[Given material]:
---------------
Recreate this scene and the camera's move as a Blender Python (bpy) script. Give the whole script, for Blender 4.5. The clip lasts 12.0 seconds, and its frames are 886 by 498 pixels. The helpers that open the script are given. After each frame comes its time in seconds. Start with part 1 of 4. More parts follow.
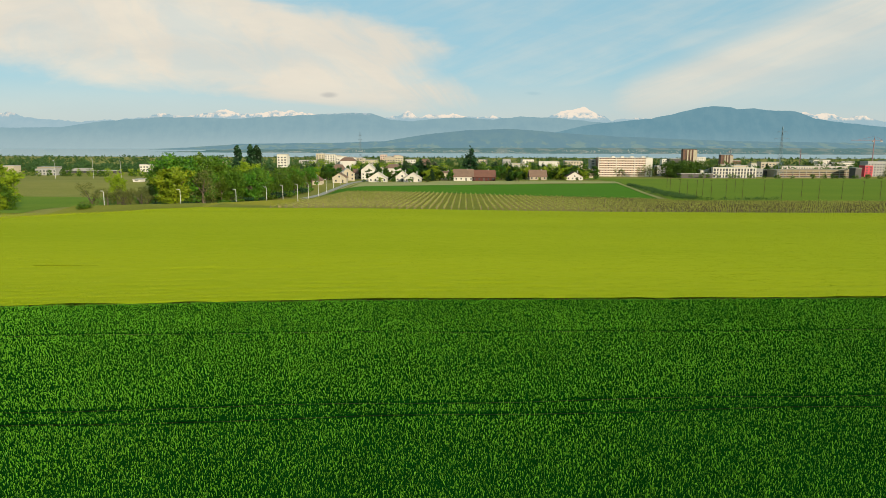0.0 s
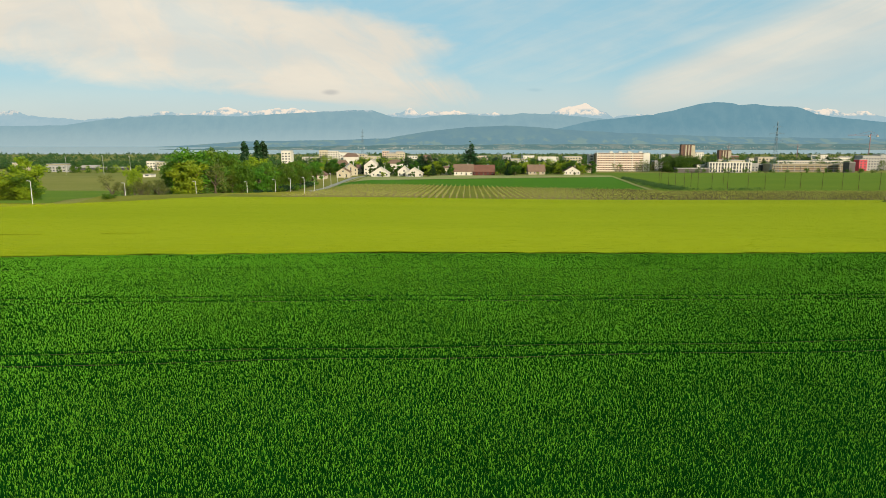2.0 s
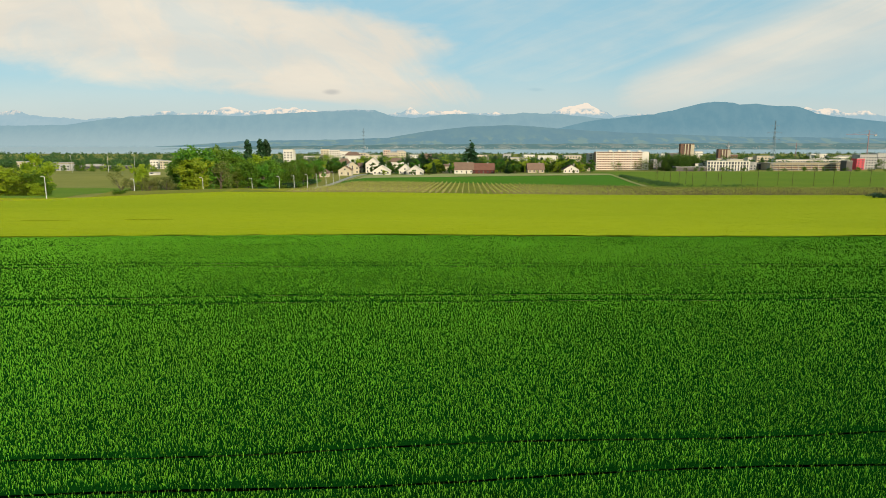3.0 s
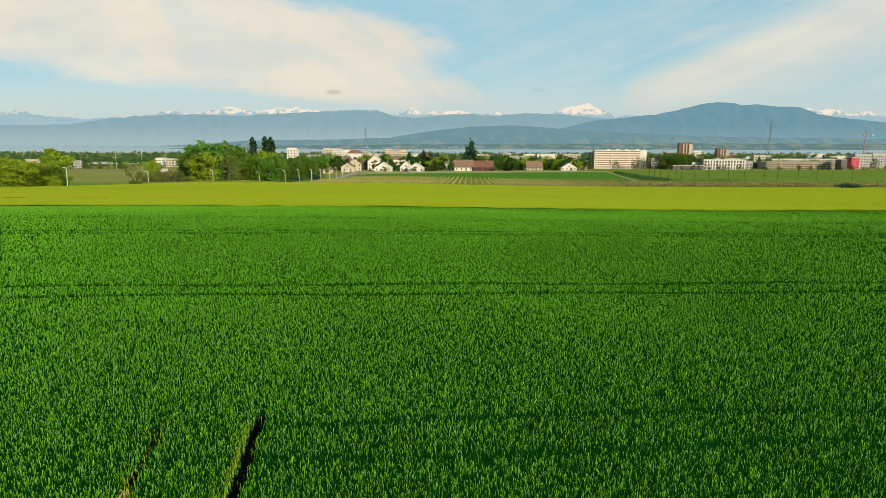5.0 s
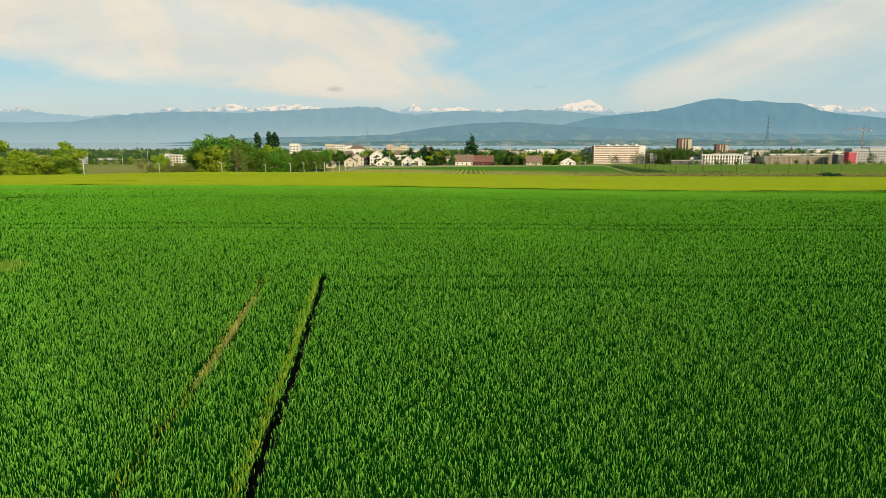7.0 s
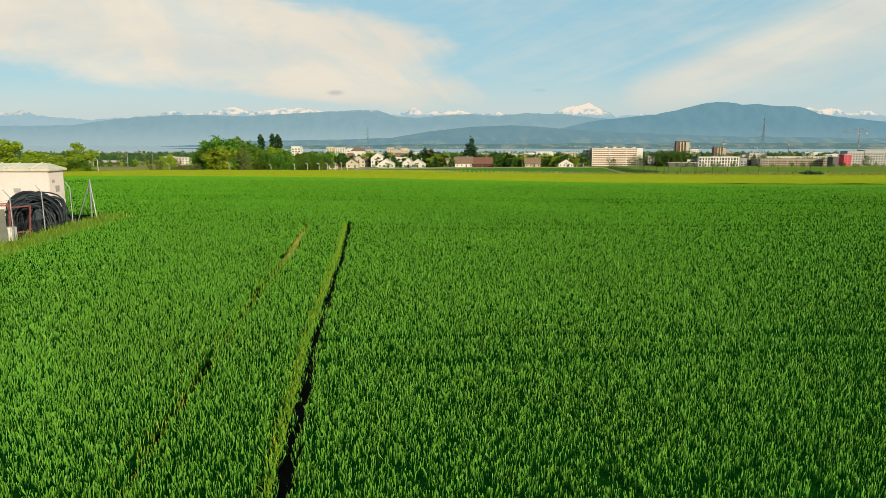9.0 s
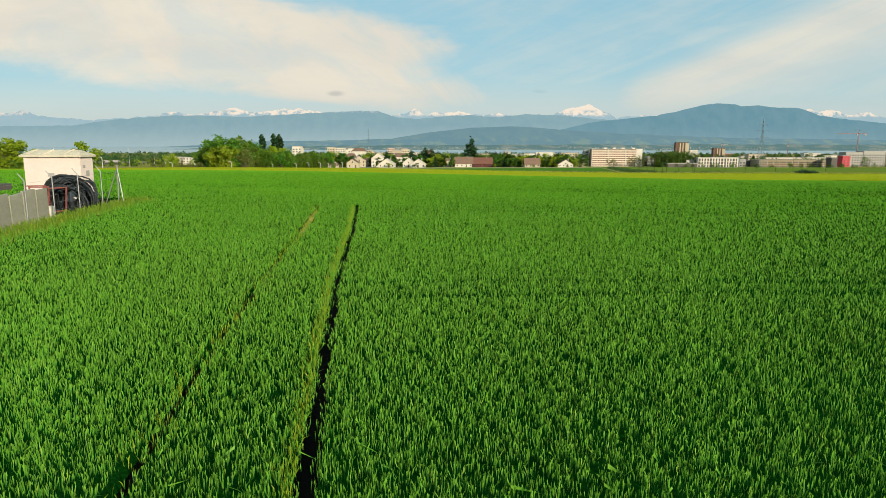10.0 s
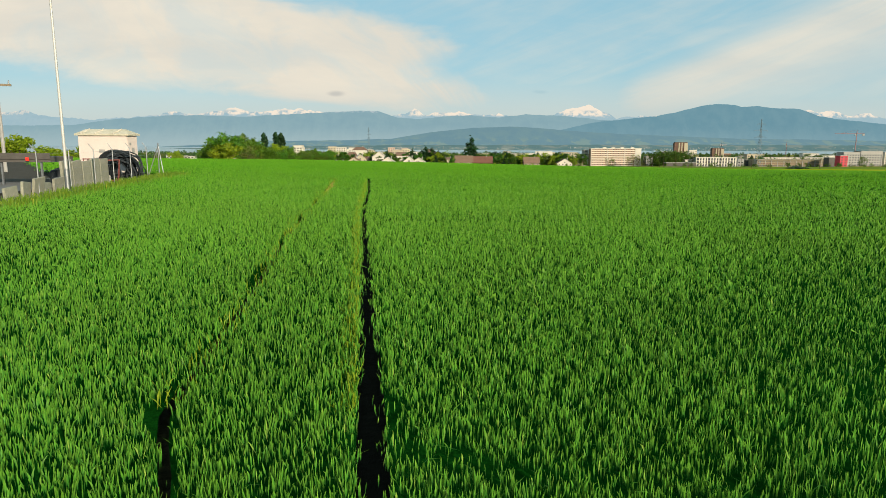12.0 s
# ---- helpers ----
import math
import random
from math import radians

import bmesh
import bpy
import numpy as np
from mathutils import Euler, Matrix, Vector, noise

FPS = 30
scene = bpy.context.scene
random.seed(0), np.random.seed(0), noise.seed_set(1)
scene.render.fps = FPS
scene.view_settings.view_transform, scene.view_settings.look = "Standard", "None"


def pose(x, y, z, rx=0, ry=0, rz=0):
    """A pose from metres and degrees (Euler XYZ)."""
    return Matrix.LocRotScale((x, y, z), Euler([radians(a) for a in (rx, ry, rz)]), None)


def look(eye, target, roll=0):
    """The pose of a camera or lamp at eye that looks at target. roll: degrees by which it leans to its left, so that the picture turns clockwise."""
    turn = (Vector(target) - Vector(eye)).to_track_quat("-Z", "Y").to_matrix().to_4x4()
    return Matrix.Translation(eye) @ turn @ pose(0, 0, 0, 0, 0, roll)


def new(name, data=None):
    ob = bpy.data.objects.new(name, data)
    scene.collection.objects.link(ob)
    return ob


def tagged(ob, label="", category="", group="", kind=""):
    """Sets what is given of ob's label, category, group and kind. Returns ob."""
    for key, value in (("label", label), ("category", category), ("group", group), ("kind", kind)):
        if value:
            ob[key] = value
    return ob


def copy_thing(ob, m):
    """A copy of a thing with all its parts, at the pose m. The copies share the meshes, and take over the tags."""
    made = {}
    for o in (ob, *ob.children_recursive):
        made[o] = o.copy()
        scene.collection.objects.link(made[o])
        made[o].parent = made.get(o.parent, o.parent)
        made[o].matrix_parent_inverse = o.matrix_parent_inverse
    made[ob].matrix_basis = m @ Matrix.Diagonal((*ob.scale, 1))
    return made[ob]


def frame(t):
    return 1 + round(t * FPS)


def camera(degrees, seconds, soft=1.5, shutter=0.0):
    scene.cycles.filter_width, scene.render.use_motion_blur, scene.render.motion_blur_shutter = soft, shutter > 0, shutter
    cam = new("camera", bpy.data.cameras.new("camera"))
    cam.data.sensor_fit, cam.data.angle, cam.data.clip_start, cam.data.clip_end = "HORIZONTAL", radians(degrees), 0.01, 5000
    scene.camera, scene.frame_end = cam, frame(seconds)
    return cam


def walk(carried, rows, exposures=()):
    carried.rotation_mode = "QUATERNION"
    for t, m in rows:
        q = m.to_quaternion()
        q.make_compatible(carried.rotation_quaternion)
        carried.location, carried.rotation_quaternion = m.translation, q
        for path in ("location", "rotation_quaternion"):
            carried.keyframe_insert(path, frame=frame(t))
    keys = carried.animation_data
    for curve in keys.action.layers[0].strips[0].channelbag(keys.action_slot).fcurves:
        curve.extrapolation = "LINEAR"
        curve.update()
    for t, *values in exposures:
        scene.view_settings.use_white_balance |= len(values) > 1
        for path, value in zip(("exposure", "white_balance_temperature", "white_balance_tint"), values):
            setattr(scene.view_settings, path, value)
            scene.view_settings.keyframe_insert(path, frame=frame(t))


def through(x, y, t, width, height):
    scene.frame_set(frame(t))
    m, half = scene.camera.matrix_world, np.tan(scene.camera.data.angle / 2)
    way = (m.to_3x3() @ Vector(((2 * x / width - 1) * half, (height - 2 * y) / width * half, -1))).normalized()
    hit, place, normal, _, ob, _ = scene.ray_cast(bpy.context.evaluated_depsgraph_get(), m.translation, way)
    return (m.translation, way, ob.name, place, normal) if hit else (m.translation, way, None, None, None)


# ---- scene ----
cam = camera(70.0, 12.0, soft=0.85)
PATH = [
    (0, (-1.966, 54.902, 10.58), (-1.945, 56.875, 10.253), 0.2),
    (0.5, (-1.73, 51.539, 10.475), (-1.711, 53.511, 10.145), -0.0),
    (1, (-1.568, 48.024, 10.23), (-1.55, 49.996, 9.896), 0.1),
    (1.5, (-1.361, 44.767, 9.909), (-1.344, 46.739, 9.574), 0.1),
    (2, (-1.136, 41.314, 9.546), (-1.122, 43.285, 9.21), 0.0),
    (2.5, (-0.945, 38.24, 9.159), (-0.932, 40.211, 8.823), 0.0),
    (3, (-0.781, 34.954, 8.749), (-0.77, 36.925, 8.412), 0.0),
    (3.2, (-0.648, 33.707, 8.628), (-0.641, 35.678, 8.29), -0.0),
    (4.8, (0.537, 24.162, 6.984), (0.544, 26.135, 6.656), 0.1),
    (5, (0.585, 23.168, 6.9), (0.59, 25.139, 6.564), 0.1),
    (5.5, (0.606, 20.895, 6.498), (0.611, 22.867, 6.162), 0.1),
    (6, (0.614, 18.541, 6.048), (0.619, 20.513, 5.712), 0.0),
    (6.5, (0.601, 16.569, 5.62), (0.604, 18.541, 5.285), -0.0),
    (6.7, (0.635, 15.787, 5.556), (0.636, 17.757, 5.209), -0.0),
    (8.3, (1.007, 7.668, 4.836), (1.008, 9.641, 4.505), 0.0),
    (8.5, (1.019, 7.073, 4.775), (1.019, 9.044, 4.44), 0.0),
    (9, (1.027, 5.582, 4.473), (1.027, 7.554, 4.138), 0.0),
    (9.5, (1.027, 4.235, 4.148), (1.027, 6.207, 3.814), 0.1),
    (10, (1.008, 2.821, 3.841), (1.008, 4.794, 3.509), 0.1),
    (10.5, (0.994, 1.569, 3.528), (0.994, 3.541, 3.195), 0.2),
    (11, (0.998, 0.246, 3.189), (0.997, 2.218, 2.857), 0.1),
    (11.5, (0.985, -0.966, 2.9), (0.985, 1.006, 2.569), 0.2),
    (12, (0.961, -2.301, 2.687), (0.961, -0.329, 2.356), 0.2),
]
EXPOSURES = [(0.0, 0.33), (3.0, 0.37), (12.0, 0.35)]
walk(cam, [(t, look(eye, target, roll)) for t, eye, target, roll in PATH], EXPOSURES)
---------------
[Given request]: Output all of the data exactly as it stands, minus any images.

[Task response]:
Recreate this scene and the camera's move as a Blender Python (bpy) script. Give the whole script, for Blender 4.5. The clip lasts 12.0 seconds, and its frames are 886 by 498 pixels. The helpers that open the script are given. After each frame comes its time in seconds. Start with part 1 of 4. More parts follow.
0.0 s
2.0 s
3.0 s
5.0 s
7.0 s
9.0 s
10.0 s
12.0 s
# ---- helpers ----
import math
import random
from math import radians

import bmesh
import bpy
import numpy as np
from mathutils import Euler, Matrix, Vector, noise

FPS = 30
scene = bpy.context.scene
random.seed(0), np.random.seed(0), noise.seed_set(1)
scene.render.fps = FPS
scene.view_settings.view_transform, scene.view_settings.look = "Standard", "None"


def pose(x, y, z, rx=0, ry=0, rz=0):
    """A pose from metres and degrees (Euler XYZ)."""
    return Matrix.LocRotScale((x, y, z), Euler([radians(a) for a in (rx, ry, rz)]), None)


def look(eye, target, roll=0):
    """The pose of a camera or lamp at eye that looks at target. roll: degrees by which it leans to its left, so that the picture turns clockwise."""
    turn = (Vector(target) - Vector(eye)).to_track_quat("-Z", "Y").to_matrix().to_4x4()
    return Matrix.Translation(eye) @ turn @ pose(0, 0, 0, 0, 0, roll)


def new(name, data=None):
    ob = bpy.data.objects.new(name, data)
    scene.collection.objects.link(ob)
    return ob


def tagged(ob, label="", category="", group="", kind=""):
    """Sets what is given of ob's label, category, group and kind. Returns ob."""
    for key, value in (("label", label), ("category", category), ("group", group), ("kind", kind)):
        if value:
            ob[key] = value
    return ob


def copy_thing(ob, m):
    """A copy of a thing with all its parts, at the pose m. The copies share the meshes, and take over the tags."""
    made = {}
    for o in (ob, *ob.children_recursive):
        made[o] = o.copy()
        scene.collection.objects.link(made[o])
        made[o].parent = made.get(o.parent, o.parent)
        made[o].matrix_parent_inverse = o.matrix_parent_inverse
    made[ob].matrix_basis = m @ Matrix.Diagonal((*ob.scale, 1))
    return made[ob]


def frame(t):
    return 1 + round(t * FPS)


def camera(degrees, seconds, soft=1.5, shutter=0.0):
    scene.cycles.filter_width, scene.render.use_motion_blur, scene.render.motion_blur_shutter = soft, shutter > 0, shutter
    cam = new("camera", bpy.data.cameras.new("camera"))
    cam.data.sensor_fit, cam.data.angle, cam.data.clip_start, cam.data.clip_end = "HORIZONTAL", radians(degrees), 0.01, 5000
    scene.camera, scene.frame_end = cam, frame(seconds)
    return cam


def walk(carried, rows, exposures=()):
    carried.rotation_mode = "QUATERNION"
    for t, m in rows:
        q = m.to_quaternion()
        q.make_compatible(carried.rotation_quaternion)
        carried.location, carried.rotation_quaternion = m.translation, q
        for path in ("location", "rotation_quaternion"):
            carried.keyframe_insert(path, frame=frame(t))
    keys = carried.animation_data
    for curve in keys.action.layers[0].strips[0].channelbag(keys.action_slot).fcurves:
        curve.extrapolation = "LINEAR"
        curve.update()
    for t, *values in exposures:
        scene.view_settings.use_white_balance |= len(values) > 1
        for path, value in zip(("exposure", "white_balance_temperature", "white_balance_tint"), values):
            setattr(scene.view_settings, path, value)
            scene.view_settings.keyframe_insert(path, frame=frame(t))


def through(x, y, t, width, height):
    scene.frame_set(frame(t))
    m, half = scene.camera.matrix_world, np.tan(scene.camera.data.angle / 2)
    way = (m.to_3x3() @ Vector(((2 * x / width - 1) * half, (height - 2 * y) / width * half, -1))).normalized()
    hit, place, normal, _, ob, _ = scene.ray_cast(bpy.context.evaluated_depsgraph_get(), m.translation, way)
    return (m.translation, way, ob.name, place, normal) if hit else (m.translation, way, None, None, None)


# ---- scene ----
cam = camera(70.0, 12.0, soft=0.85)
PATH = [
    (0, (-1.966, 54.902, 10.58), (-1.945, 56.875, 10.253), 0.2),
    (0.5, (-1.73, 51.539, 10.475), (-1.711, 53.511, 10.145), -0.0),
    (1, (-1.568, 48.024, 10.23), (-1.55, 49.996, 9.896), 0.1),
    (1.5, (-1.361, 44.767, 9.909), (-1.344, 46.739, 9.574), 0.1),
    (2, (-1.136, 41.314, 9.546), (-1.122, 43.285, 9.21), 0.0),
    (2.5, (-0.945, 38.24, 9.159), (-0.932, 40.211, 8.823), 0.0),
    (3, (-0.781, 34.954, 8.749), (-0.77, 36.925, 8.412), 0.0),
    (3.2, (-0.648, 33.707, 8.628), (-0.641, 35.678, 8.29), -0.0),
    (4.8, (0.537, 24.162, 6.984), (0.544, 26.135, 6.656), 0.1),
    (5, (0.585, 23.168, 6.9), (0.59, 25.139, 6.564), 0.1),
    (5.5, (0.606, 20.895, 6.498), (0.611, 22.867, 6.162), 0.1),
    (6, (0.614, 18.541, 6.048), (0.619, 20.513, 5.712), 0.0),
    (6.5, (0.601, 16.569, 5.62), (0.604, 18.541, 5.285), -0.0),
    (6.7, (0.635, 15.787, 5.556), (0.636, 17.757, 5.209), -0.0),
    (8.3, (1.007, 7.668, 4.836), (1.008, 9.641, 4.505), 0.0),
    (8.5, (1.019, 7.073, 4.775), (1.019, 9.044, 4.44), 0.0),
    (9, (1.027, 5.582, 4.473), (1.027, 7.554, 4.138), 0.0),
    (9.5, (1.027, 4.235, 4.148), (1.027, 6.207, 3.814), 0.1),
    (10, (1.008, 2.821, 3.841), (1.008, 4.794, 3.509), 0.1),
    (10.5, (0.994, 1.569, 3.528), (0.994, 3.541, 3.195), 0.2),
    (11, (0.998, 0.246, 3.189), (0.997, 2.218, 2.857), 0.1),
    (11.5, (0.985, -0.966, 2.9), (0.985, 1.006, 2.569), 0.2),
    (12, (0.961, -2.301, 2.687), (0.961, -0.329, 2.356), 0.2),
]
EXPOSURES = [(0.0, 0.33), (3.0, 0.37), (12.0, 0.35)]
walk(cam, [(t, look(eye, target, roll)) for t, eye, target, roll in PATH], EXPOSURES)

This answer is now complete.